Saturday, July 5, 2008


I tell ya, there are a lot of things I really like about spending so much time in Springfield Illinois but now to top off that list I have to tell you these guys know how to do the 4th of July!

They have a thing every year called "Rock the Dock" here. This is the first time I have been able to go.

Holy tamoly- they had the best fireworks show I have ever seen! Here is part of the press release;

"The biggest… (baddest, most unbelievable) Fireworks & Light Show display you'll find anywhere in Central Illinois! ….Over thirty minutes of choreographed fireworks set to a soundtrack at concert sound over Lake Springfield"

So I am reading that before hand with a little bit "Yeah, whatever, marketing hoopla" attitude but man did the show ever live up to the marketing! The choreography was excellent with lots of classic and more contemporary rock and it just kept going and going and getting bigger and better as it went!

I mean 15 minutes in you are thinking you have seen some really cool stuff so far. Then they slow it down and do some low level stuff and let your pupuils dialate again and then a crescendo will hit in the music and BOOOOM they will set off a honker so big you can feel the vibrations deep down in your insides. Then at the very end they had a crescendo with dozens of those huge honkers going off rapidly. It was unreal!
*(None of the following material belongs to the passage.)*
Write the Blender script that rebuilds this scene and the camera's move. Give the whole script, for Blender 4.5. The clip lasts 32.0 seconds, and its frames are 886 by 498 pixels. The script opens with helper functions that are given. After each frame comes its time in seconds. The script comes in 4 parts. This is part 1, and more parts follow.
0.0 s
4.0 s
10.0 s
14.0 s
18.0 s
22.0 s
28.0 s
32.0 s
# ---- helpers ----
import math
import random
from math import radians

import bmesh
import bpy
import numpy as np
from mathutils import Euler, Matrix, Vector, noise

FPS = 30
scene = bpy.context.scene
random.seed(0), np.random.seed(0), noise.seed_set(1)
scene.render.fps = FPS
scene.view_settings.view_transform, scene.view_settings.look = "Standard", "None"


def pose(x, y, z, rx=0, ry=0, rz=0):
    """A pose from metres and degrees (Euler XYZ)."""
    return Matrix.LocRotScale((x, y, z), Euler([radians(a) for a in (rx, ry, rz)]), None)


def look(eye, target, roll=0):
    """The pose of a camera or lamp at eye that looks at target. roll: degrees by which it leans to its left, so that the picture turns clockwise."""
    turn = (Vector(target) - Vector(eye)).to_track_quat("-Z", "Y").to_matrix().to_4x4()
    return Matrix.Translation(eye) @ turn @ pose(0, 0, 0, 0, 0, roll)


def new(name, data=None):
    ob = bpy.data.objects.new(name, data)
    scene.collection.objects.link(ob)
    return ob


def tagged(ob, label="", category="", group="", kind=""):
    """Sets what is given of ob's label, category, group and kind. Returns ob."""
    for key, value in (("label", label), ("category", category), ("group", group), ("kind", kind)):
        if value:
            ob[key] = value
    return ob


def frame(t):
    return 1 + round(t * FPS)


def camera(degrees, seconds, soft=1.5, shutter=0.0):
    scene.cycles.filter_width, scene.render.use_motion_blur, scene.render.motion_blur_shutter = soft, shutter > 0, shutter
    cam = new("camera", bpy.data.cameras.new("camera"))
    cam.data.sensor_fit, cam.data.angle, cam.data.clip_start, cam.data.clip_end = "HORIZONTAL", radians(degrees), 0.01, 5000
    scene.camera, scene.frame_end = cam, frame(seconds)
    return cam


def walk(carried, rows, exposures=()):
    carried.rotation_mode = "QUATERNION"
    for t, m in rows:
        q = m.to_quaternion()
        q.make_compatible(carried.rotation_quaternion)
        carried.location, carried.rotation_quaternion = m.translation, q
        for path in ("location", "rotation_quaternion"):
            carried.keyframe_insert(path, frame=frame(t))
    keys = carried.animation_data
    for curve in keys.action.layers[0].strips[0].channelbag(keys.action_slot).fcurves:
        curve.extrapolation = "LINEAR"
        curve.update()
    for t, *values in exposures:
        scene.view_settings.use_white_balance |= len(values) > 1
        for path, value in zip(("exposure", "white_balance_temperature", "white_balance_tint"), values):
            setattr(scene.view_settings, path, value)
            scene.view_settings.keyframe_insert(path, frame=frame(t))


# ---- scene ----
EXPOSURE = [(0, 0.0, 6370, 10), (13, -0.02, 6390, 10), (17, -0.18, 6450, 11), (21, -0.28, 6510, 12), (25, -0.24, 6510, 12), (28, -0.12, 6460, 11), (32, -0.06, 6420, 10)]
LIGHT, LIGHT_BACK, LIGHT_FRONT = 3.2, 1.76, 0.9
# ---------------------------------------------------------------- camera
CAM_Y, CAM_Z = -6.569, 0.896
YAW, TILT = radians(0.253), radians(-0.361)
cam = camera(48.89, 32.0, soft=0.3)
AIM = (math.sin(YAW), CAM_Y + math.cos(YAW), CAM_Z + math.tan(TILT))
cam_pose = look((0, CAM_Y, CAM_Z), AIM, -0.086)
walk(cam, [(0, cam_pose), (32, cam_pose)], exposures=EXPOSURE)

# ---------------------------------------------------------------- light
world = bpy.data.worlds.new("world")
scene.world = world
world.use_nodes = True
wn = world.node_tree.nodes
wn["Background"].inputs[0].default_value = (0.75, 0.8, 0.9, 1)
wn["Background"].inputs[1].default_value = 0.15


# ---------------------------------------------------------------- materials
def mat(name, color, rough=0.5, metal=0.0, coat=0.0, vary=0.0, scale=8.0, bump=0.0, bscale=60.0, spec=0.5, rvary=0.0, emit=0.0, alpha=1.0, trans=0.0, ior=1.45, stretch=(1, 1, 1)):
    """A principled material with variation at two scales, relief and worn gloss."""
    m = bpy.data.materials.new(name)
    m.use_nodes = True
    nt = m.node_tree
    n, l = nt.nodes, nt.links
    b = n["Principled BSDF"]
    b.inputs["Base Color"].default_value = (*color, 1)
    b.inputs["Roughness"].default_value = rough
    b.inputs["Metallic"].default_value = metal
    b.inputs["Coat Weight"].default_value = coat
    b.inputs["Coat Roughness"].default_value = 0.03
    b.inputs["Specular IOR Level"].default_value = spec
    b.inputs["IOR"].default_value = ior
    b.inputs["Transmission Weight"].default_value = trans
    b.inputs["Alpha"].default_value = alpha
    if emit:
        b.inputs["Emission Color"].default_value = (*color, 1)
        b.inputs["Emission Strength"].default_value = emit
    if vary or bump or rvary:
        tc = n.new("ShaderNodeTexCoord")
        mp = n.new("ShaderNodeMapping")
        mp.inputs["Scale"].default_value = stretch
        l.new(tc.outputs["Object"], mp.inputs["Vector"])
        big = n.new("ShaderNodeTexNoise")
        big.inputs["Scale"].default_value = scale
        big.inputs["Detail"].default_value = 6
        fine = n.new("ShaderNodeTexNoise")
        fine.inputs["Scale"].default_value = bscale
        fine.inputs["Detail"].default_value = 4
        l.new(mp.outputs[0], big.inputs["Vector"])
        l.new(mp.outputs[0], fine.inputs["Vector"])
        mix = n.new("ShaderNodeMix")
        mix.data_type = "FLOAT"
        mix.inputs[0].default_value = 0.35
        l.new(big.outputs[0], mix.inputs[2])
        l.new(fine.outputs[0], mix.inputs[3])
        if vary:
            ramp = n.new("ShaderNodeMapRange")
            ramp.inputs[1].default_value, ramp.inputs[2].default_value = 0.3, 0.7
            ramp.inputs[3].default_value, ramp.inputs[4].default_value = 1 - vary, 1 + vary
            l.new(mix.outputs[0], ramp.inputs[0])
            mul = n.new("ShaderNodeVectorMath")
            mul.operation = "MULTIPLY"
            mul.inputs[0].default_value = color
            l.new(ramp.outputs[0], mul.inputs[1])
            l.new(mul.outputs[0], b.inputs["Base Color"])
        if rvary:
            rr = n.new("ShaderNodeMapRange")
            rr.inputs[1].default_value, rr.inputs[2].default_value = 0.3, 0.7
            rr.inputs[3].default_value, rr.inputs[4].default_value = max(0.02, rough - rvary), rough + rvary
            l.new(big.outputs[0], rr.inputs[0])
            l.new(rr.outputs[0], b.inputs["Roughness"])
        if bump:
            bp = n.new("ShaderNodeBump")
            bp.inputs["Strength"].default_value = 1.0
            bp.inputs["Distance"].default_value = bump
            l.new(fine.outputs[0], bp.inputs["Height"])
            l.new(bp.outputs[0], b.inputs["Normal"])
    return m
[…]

Plus the sound track was simulcast on a local radio station so me and about a thousand other people had the their boats parked out all over the cove drinking it all in.

Quite a night!

Afterwards though I encountered my first traffic jam involving boats! Its ironic, one of the things I like best about Springfield is there is no traffic to speak of. So it was interesting to get snarled up in a huge BOAT traffic jam. :)

Still worth it though!

Thursday, July 3, 2008


It’s pouring down rain here in Utopia this morning.

It’s July third and I am already feeling the holiday spirit of the coming long weekend and frankly, my usual breakfast of Slim Fast is just not getting my motor revved up this morning. I had the distinct urge to actually chew something this morning!
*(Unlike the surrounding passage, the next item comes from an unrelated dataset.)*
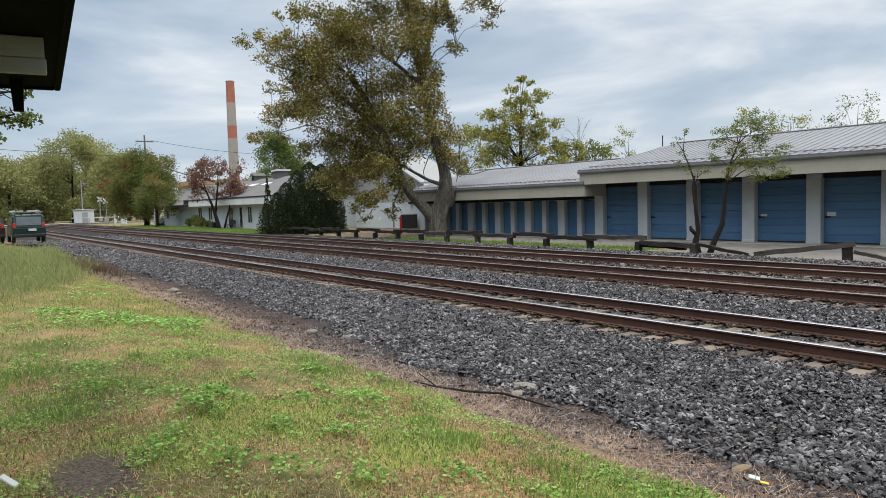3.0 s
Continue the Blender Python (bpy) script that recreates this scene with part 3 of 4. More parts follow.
big = tree("tree", "tall old cottonwood with browning leaves behind the fence", (-40.1, 28.55, -0.15), big_clumps,
           [(0, 0, -0.2, 0.86), (0, 0, 0.5, 0.66), (0.05, 0, 1.4, 0.68), (0.38, 0, 2.4, 0.62), (0.62, 0, 3.3, 0.50), (0.62, 0, 4.3, 0.40), (0.35, 0, 5.5, 0.36), (-0.2, 0, 7.5, 0.32), (-0.8, 0.2, 10.5, 0.27), (-1.3, 0.2, 14, 0.21), (-2.0, 0, 17, 0.17), (-2.2, 0, 21, 0.08)],
           L_BIG, M_BARK, 0.155, 29, 11, per=0.36, rough=0.16, low=3.6, stems=[
               [(-0.3, 0, 1.4, 0.5), (-1.0, 0, 2.15, 0.38), (-1.75, 0, 2.9, 0.32), (-2.35, 0, 3.8, 0.28), (-2.7, 0, 4.9, 0.25), (-3.4, 0, 7.0, 0.2), (-4.6, 0, 9.5, 0.17), (-6.0, 0, 12, 0.06)],
               [(0.6, 0, 2.3, 0.5), (0.95, 0, 2.9, 0.42), (1.15, 0, 3.4, 0.33), (1.18, 0, 3.55, 0.2)],
               [(-0.8, 0, 11.0, 0.17), (-0.3, 0.2, 13.5, 0.14), (0.4, 0.3, 16.5, 0.10), (1.2, 0.3, 20, 0.04)],
               [(-0.3, 0.1, 14.0, 0.12), (0.9, 0.2, 16.2, 0.09), (2.4, 0.2, 17.5, 0.07), (4.4, 0, 18.2, 0.05), (5.4, 0, 17.2, 0.02)],
               [(0.9, 0.2, 16.2, 0.06), (1.25, 0.2, 15.0, 0.045), (1.6, 0.2, 13.3, 0.02)],
               [(2.4, 0.2, 17.5, 0.05), (3.4, 0.2, 16.4, 0.04), (4.2, 0.2, 15.0, 0.02)],
               [(-3.4, 0, 7.0, 0.17), (-5.6, -0.4, 9.2, 0.14), (-8.2, -0.6, 11.2, 0.09), (-11.3, -0.6, 12.2, 0.03)],
               [(-4.6, 0, 9.5, 0.14), (-6.6, 0.6, 12.2, 0.11), (-9.6, 0.9, 13.5, 0.07), (-12.6, 0.9, 14.3, 0.02)],
               [(-0.8, 0.2, 10.5, 0.15), (-2.6, -0.5, 12.0, 0.12), (-5.2, -0.8, 14.0, 0.08), (-8.6, -0.8, 15.5, 0.03)],
               [(0.2, 0, 3.7, 0.14), (-0.6, 0, 4.0, 0.11), (-1.6, 0, 4.6, 0.09), (-2.6, 0, 5.2, 0.07)],
               [(-2.6, 0, 5.0, 0.16), (-3.6, 0, 6.1, 0.12), (-5.0, 0, 6.3, 0.09), (-6.6, 0, 7.2, 0.065), (-8.6, 0, 8.1, 0.045), (-11.0, 0, 7.5, 0.02)]])
big_away = Vector((-40.1, 28.55, 0)).normalized()
big_right = Vector((big_away.y, -big_away.x, 0))
for rows in ([(0.5, 5.6), (0.75, 4.9), (0.55, 4.2), (-0.1, 3.3), (-0.5, 2.7)], [(0.6, 5.0), (1.5, 4.3), (2.6, 4.3), (3.7, 4.6)], [(0.3, 5.8), (1.2, 5.2), (1.5, 4.4), (1.35, 3.8)], [(0.2, 6.2), (-0.5, 5.6), (-0.9, 4.6), (-0.8, 3.8)]):
    part("dead_twig", tube(bmesh.new(), [big_right * u - big_away * 0.5 + Vector((0, 0, w)) for u, w in rows], [0.05, 0.035, 0.03, 0.022, 0.012][:len(rows)], 6), M_TWIG, big, "pale bare dead twig")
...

Now I am NOT a morning person so no way in hell am I breaking out a skillet and COOKING something before work so I decide to hit a fast food joint on the way to work.

Hardees has a Low Carb Breakfast Bowl so I decide on that so I don’t feel *too* guilty for blowing off the Slim Fast! :)

Now, seriously, I don’t mind at all how fast food joints always do the ‘upsell’ on the drive through. I mean hell, sometimes it even works on me, “Would you like fries with that?”
“Why yes I would! Super size ‘em too!”, nom nom nom nom nom!

However, really, can we skip that and the all the marketing material when it’s pouring down rain? I mean you drive up, put the window down and the nomination acceptance speech begins;
“Good morning welcome to Hardee’s where we make our country biscuits fresh from scratch every morning. Fresh never fozen! Would you like to try our new Strawberry Country Biscuit this morning?”
By now my shirt sleeve is soaked, rivulets of water are running down the inside of my door and water is puddling in the carpet.
“Low Carb Breakfast Bowl and a medium tea please.”
“Would you like hash browns with that?”
“No thanks” and since I feel the water starting to rise up between my toes I repress my sarcastic urge to point out that hash browns would defeat the entire point of ordering a Low Carb Beakfast bowl!
“Would you like to upsize that?”
“No thanks”, again suppressing an urge to be rude- Basic logic says never be rude to people who handle what you are about to put in your mouth! Still, now the rising flood waters are up to my ankles, can we get on with this?
“Ok, we at Hardee’s want to make sure we get your order right so that was a Low Carb Breakfast Bowl and a medium iced tea, right?”
“Yes” with just a little tinge of desperation in my voice as the flood waters are now flushing crap out from under my seats that I have not seen in years! OH! So that is where that disappeared to huh?
“That will be $4.93 please pull around to the second window.”
AS I am going around the corner to the second window the flood waters are sloshing around my interiour banging all the floating crap into the console. The ice scrapper gets tangled up between my knees and I almost did not hit the brakes in time.

Since the drive through window is under a covering I go ahead and open my door and let most of the flood waters wash out. The hardee’s people can pick up all the trash, gum wrappers etc., that the waters flushed out of their hiding places in that bizarre 6th dimension that seems to exist under the seats of every car and are now pouring out my door with the water. I snag my ice scrapper as it floats by though since I might need it again someday.

Hey there corporate mega-food people. How about putting an awning or something over the ordering area so we get a little protection from the elements when we come spend money with you? Yeah, your right, that would cost a little money so here is an other idea…

How about just shutting the hell up and taking my order with minimal bullshit when the weather sucks?

So, how many MBA’s does it take to figure that one out?

Tuesday, July 1, 2008

Poor MS Thing!

At lunch today I pulled up behind a Mustang at a traffic light. It had a vanity plate- MSTHNG. At first glance I thought ah MSTHNG on a Mustang. Not too bad as far as vanity plates go.

Then I realized there is no "H" in "Mustang" so that can't be it!

Then I became really sad. I mean it is bad enough to be sick but to think of your self as a thing just becasue you are sick? That poor driver!

Just because you have Multiple Sclerosis does not make you a "THING"!

Jerry Lewis must be beside himself. I know I am.